Tell how many lines in the data below hold the string "scene"; give nothing but the number.

> Data section:
§

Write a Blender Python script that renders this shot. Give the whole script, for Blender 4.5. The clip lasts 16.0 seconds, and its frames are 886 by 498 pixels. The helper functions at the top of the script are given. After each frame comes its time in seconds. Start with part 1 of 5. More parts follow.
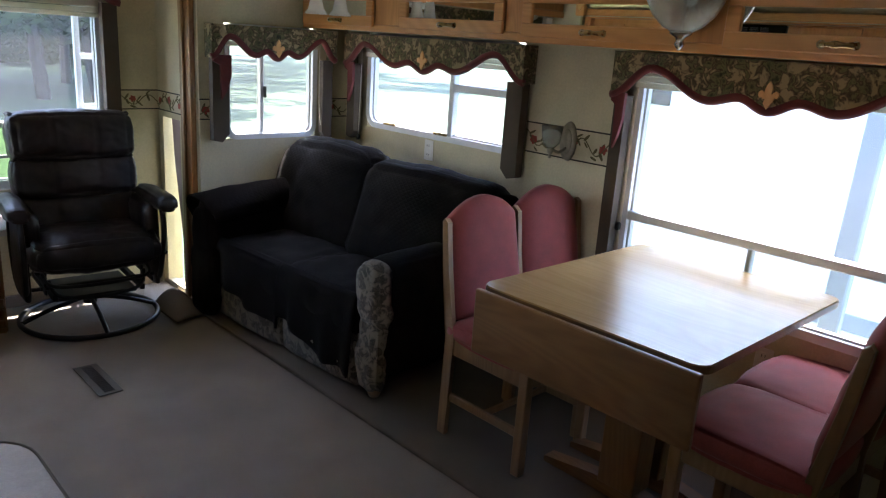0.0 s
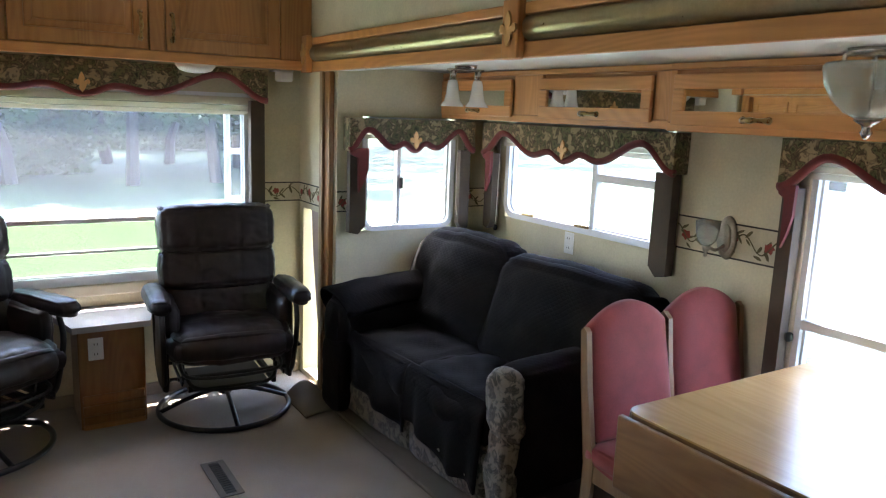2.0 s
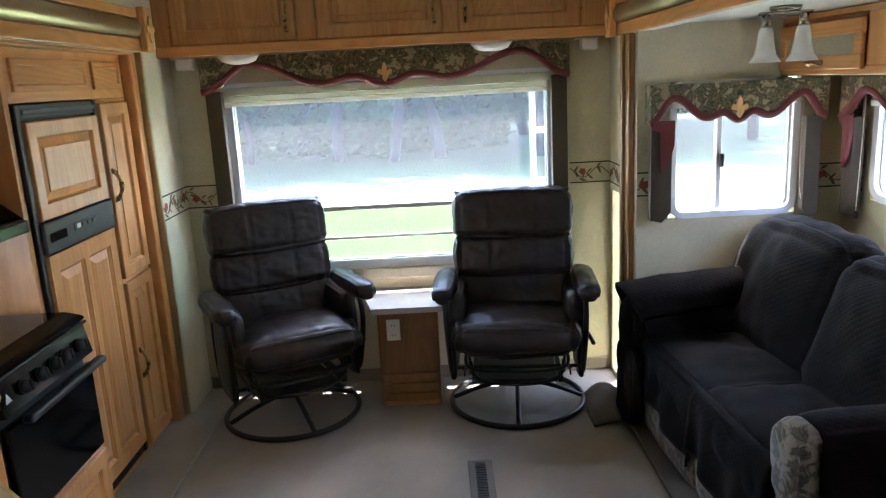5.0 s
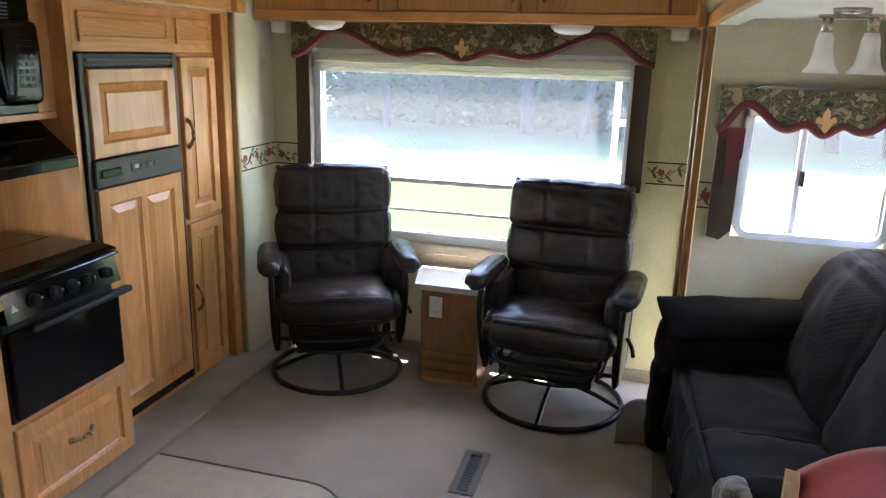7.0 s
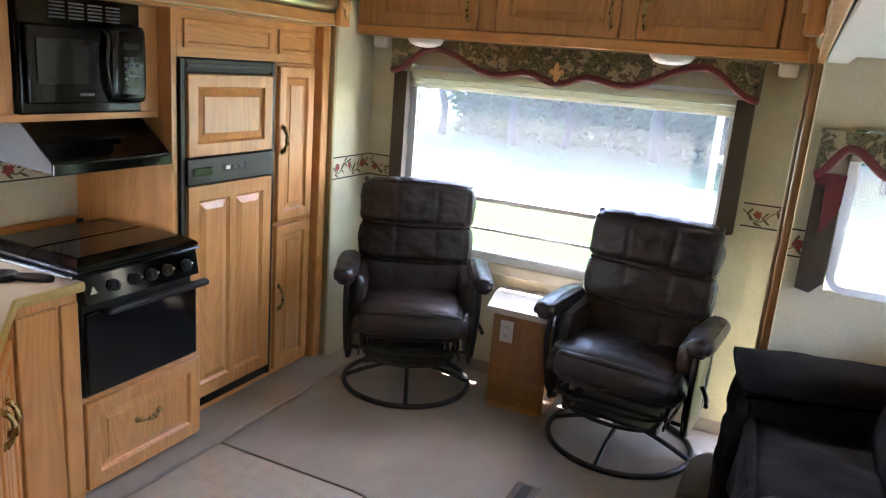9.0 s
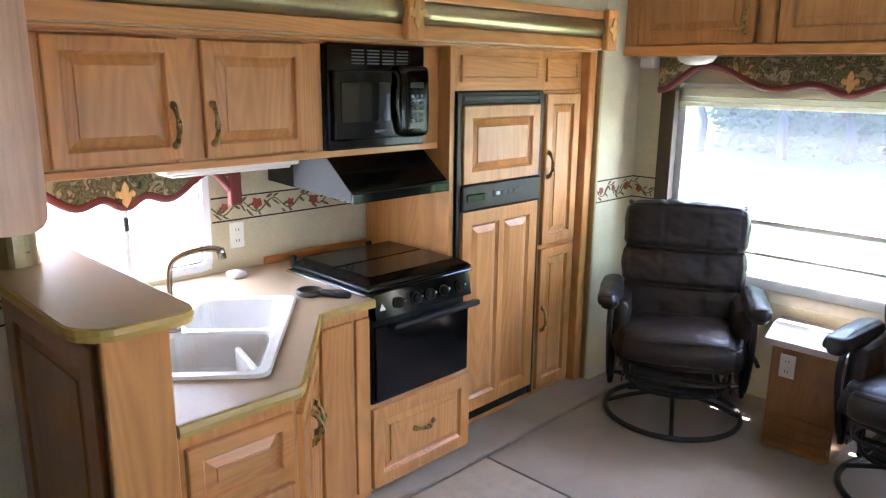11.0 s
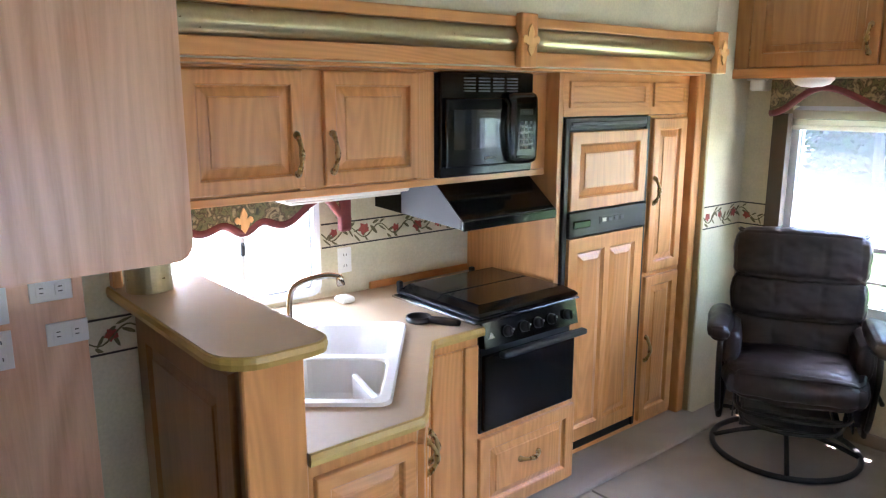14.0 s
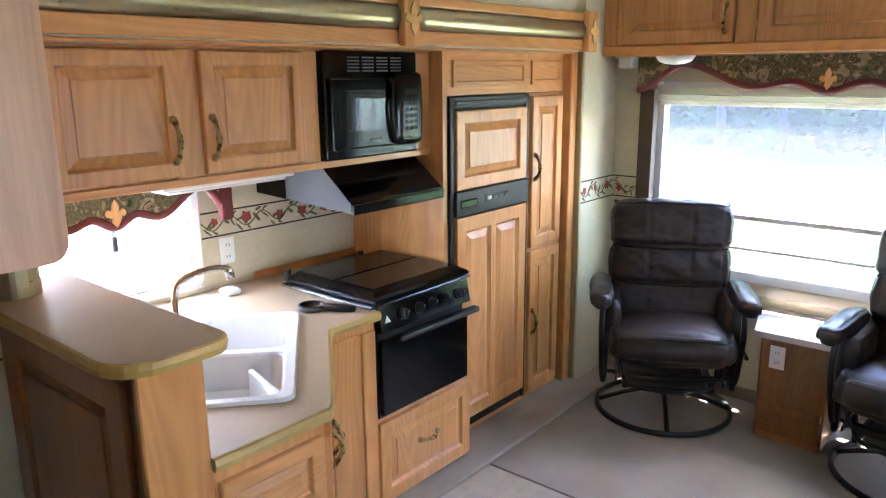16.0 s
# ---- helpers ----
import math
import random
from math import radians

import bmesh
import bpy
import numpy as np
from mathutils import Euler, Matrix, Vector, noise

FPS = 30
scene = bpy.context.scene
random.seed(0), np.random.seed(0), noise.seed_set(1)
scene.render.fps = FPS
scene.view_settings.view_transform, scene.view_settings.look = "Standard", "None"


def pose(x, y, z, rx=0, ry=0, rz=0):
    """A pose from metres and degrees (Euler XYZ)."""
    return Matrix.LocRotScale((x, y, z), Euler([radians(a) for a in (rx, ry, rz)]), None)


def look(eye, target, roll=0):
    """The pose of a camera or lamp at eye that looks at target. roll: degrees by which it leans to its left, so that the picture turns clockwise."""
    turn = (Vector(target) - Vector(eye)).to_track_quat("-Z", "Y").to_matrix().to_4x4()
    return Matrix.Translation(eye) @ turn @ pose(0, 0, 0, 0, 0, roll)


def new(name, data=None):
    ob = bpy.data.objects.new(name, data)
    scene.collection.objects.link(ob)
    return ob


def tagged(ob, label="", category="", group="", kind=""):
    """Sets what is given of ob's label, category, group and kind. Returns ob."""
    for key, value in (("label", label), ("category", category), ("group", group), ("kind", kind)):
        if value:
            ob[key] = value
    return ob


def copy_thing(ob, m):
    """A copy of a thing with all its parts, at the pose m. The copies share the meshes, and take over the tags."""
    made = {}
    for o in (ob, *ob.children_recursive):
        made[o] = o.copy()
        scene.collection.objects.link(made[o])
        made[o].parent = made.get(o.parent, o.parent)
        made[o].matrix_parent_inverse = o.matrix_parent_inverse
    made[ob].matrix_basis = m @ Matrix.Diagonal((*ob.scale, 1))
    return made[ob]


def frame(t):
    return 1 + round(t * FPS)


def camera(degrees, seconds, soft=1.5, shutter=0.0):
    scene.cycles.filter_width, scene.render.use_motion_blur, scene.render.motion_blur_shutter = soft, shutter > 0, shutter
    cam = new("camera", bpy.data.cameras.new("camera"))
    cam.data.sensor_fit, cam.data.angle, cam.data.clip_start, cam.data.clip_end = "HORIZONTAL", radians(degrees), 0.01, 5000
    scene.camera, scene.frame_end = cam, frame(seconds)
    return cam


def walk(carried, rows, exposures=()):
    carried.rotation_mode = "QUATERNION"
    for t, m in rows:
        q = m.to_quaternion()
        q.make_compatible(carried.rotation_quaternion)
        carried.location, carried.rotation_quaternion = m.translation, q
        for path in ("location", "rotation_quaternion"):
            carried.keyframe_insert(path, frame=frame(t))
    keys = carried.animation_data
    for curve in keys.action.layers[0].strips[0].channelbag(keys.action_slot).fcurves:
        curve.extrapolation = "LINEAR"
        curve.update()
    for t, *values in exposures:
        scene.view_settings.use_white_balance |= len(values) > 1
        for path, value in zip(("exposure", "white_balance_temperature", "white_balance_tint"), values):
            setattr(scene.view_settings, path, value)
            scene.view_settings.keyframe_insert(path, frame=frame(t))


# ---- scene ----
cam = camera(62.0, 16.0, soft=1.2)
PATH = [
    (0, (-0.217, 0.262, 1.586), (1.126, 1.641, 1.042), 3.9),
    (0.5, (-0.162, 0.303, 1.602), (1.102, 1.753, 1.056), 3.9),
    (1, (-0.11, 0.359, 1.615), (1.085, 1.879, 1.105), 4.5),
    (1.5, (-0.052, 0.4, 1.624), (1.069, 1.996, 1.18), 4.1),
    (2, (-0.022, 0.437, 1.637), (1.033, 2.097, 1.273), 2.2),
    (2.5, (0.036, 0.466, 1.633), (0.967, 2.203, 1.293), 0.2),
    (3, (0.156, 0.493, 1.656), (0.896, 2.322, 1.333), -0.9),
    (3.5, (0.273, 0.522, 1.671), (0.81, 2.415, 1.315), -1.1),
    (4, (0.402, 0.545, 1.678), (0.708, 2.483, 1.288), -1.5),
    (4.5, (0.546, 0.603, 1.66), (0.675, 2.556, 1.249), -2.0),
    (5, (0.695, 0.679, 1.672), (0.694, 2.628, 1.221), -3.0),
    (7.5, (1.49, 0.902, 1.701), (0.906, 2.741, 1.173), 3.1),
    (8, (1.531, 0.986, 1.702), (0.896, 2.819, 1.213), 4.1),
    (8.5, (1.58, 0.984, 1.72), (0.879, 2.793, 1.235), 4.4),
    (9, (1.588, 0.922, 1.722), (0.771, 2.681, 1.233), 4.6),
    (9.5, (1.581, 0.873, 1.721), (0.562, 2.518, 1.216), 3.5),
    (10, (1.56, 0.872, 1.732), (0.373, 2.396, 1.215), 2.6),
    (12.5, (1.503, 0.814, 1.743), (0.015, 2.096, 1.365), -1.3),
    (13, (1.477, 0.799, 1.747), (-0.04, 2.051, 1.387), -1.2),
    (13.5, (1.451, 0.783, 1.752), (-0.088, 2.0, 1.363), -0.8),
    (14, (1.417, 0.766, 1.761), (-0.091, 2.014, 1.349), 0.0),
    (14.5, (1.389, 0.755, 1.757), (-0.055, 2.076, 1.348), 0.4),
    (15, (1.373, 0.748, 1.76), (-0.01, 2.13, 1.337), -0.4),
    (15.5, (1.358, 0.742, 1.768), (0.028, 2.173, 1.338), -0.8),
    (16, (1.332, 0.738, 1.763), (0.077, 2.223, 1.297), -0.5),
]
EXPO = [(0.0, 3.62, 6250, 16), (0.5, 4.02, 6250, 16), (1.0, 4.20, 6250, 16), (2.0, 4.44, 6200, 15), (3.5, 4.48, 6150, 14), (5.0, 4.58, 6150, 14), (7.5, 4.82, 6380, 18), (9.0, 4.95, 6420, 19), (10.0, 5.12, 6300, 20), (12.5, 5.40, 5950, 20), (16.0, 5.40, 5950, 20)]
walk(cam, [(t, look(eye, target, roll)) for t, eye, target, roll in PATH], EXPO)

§

> Response: 11